The Zoo gets its inverse exposure through DEX perpetual futures contracts that settle on Ethereum layer-2. Compared with Index Coop’s FLI series, which get exposures by holding the underlying tokens and rebalance on the layer-1 spot market, the Zoo’s Layer-2 perpetual contract method saves significant amounts of gas fee in rebalancing. This enables not only much more frequent rebalancing for an ultra-accurate index tracking, but also cost reduction to the users.

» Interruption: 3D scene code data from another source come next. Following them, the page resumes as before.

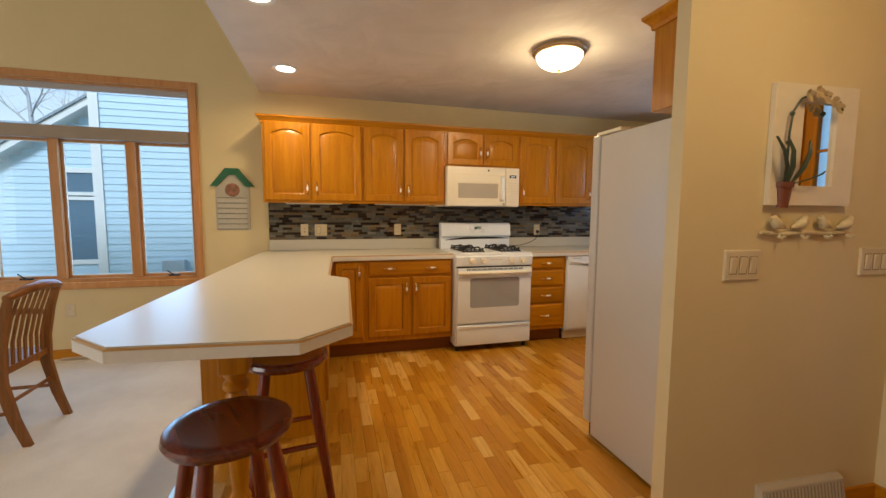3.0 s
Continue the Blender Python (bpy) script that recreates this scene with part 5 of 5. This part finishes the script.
for i in range(7):
    bm = bmesh.new()
    zz = 0.006 + i * 0.048
    box(bm, 0.012, cw - 0.02, -0.0078, -0.0062, zz, zz + 0.005)
    part("rule", bm, M_LINE, th, smooth=None)
rng = random.Random(3)
M_TAB = plain("white_tab", (0.48, 0.45, 0.37), 0.7, 0.04, 30)
for r_ in range(6):
    for c_ in range(7):
        bm = bmesh.new()
        x = 0.016 + c_ * 0.0355
        zz = 0.013 + r_ * 0.048
        box(bm, x, x + 0.032, -0.0085, -0.0062, zz, zz + 0.026 + rng.uniform(0, 0.008))
        part("day_tab", bm, M_TAB, th, smooth=None)

# ---- peninsula post ----
bm = bmesh.new()
lathe(bm, [(0.050, 0.0), (0.050, 0.10), (0.034, 0.11), (0.046, 0.125), (0.046, 0.14), (0.032, 0.155), (0.040, 0.17), (0.028, 0.20), (0.036, 0.30), (0.040, 0.34), (0.030, 0.36), (0.044, 0.375), (0.044, 0.39),
           (0.030, 0.41), (0.036, 0.46), (0.044, 0.54), (0.040, 0.58), (0.030, 0.60), (0.046, 0.615), (0.046, 0.635), (0.032, 0.65), (0.044, 0.665), (0.044, 0.68)], n=24)
box(bm, -0.05, 0.05, -0.05, 0.05, 0.68, 0.8685, 0.004)
single("turned_post", bm, M_OAK, pose(-1.98, 0.07, 0), "turned oak post under the peninsula worktop", "post")


# ---- stools ----
def stool():
    th = thing("bar_stool", pose(-1.655, 0.12, 0, 0, 0, 28), "glossy cherry-stained round wooden stool", "stool", "stools at the peninsula")
    H = 0.645
    bm = bmesh.new()
    lathe(bm, [(0.0, H - 0.014), (0.08, H - 0.012), (0.135, H - 0.004), (0.165, H), (0.178, H - 0.008), (0.182, H - 0.022), (0.174, H - 0.038), (0.150, H - 0.044), (0.0, H - 0.044)], n=44)
    part("seat", bm, M_STOOLX, th, "dished round seat")
    feet = []
    for sx, sy in ((1, 1), (-1, 1), (-1, -1), (1, -1)):
        p, q = Vector((sx * 0.088, sy * 0.088, H - 0.046)), Vector((sx * 0.165, sy * 0.165, 0.0))
        feet.append((p, q))
        bm = bmesh.new()
        tube(bm, [p, p.lerp(q, 0.2), p.lerp(q, 0.5), p.lerp(q, 0.85), q], [0.020, 0.023, 0.024, 0.020, 0.017], 12)
        part("leg", bm, M_STOOL, th)
    for i, u in ((0, 0.66), (1, 0.58), (2, 0.66), (3, 0.58)):
        a = feet[i][0].lerp(feet[i][1], u)
        b = feet[(i + 1) % 4][0].lerp(feet[(i + 1) % 4][1], u)
        bm = bmesh.new()
        tube(bm, [a, a.lerp(b, 0.3), a.lerp(b, 0.7), b], [0.010, 0.0125, 0.0125, 0.010], 8)
        part("rung", bm, M_STOOL, th)
    return th


M_STOOLX = wood("cherry_stain_seat", (0.070, 0.010, 0.004), (0.125, 0.019, 0.008), (0.21, 0.045, 0.016), "x", (0.10, 0.18), 1.0, 0.7)
s1 = stool()
copy_thing(s1, pose(-2.25, 0.225, 0, 0, 0, 8))


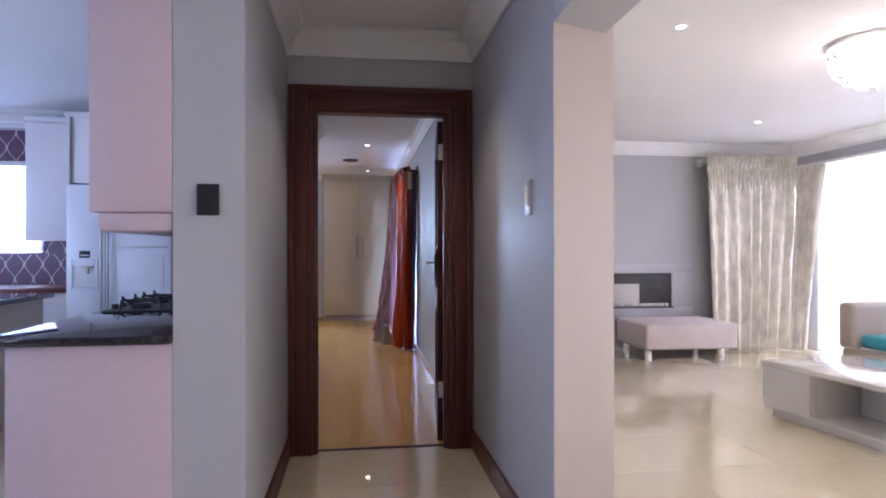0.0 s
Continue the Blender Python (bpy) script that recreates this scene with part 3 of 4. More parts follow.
oc = thing("orange_curtain", "burnt orange taffeta curtain hanging in soft folds", "curtain", "bedroom curtains")
hung("panel", oc, ORANGE, top=[(0.765, 7.185), (0.715, 7.165), (0.66, 7.845)], bottom=[(0.815, 7.24), (0.725, 7.225), (0.585, 7.73)], z_top=2.215, z_bottom=0.001, folds=5,
     amp_top=0.032, amp_bottom=0.048, seed=1.7, header=0.16, slump=1.5, rows=70, crease=1.2)
oc2 = thing("orange_curtain", "burnt orange taffeta curtain flaring out over the floor", "curtain", "bedroom curtains")
hung("panel", oc2, ORANGE, top=[(0.68, 8.74), (0.67, 9.14), (0.69, 9.58), (0.805, 9.635)], bottom=[(0.56, 8.44), (0.45, 8.76), (0.43, 9.20), (0.765, 9.61)], z_top=2.215, z_bottom=0.001, folds=5,
     amp_top=0.042, amp_bottom=0.070, seed=4.1, header=0.17, slump=2.0, rows=60, crease=1.1)
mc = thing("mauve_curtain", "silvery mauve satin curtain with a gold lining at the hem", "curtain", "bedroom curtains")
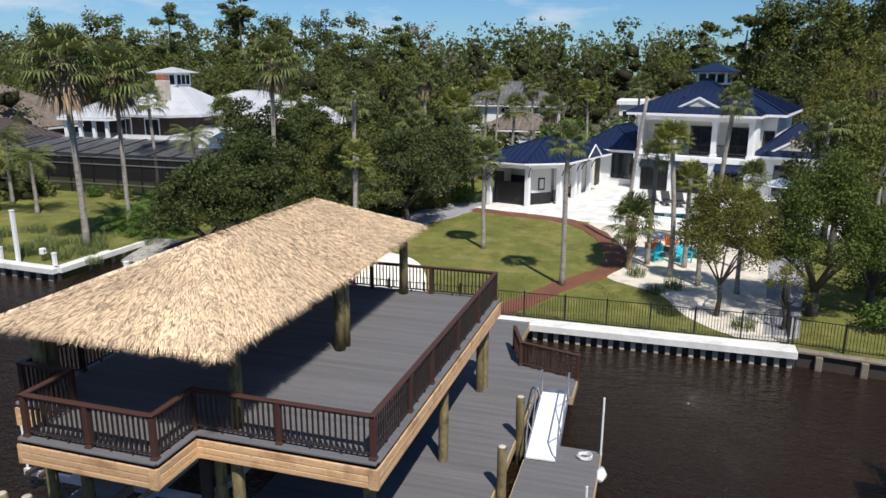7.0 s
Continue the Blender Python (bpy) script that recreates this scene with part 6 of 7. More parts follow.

Currently, DyDx runs DEX’s biggest layer-2 perpetual futures markets, with cumulative volume over $4.6 billion since its inception in Feb 2021, and a $200 million daily volume in recent days.

How does the Zoo Work?

The Zoo essentially runs a margin trading account on derivative DEX. Take the Bear for example, when users mint a Bear token to their wallet, the Zoo uses the funds to open a perpetual futures position that gets the mandated leveraged exposures. The margin account’s Net Asset Value (NAV) is the Bear’s NAV, and users can monitor it live in the Bear Den, together with live leverage exposure, margin ratio, safety margin to liquidation, and etc. When users redeem the Bear token to the original token, the Bear sells the portion owed and sends the funds back to your wallet according to the token’s current value. Mint and redemption happen in IndexZoo by directly interacting with the Habitat Protocol. In fact, they are the functions that keep Bear’s price in check with NAV on secondary markets such as Uniswap and Sushiswap.
The Bear’s value is settled in USDC, but you may choose USDC, DAI, or ETH for mint and redemption. As users mint and redeem, the Bear’s target exposure fluctuates, and its main task is to manage the short positions to meet the target, therefore always providing accurate tracking.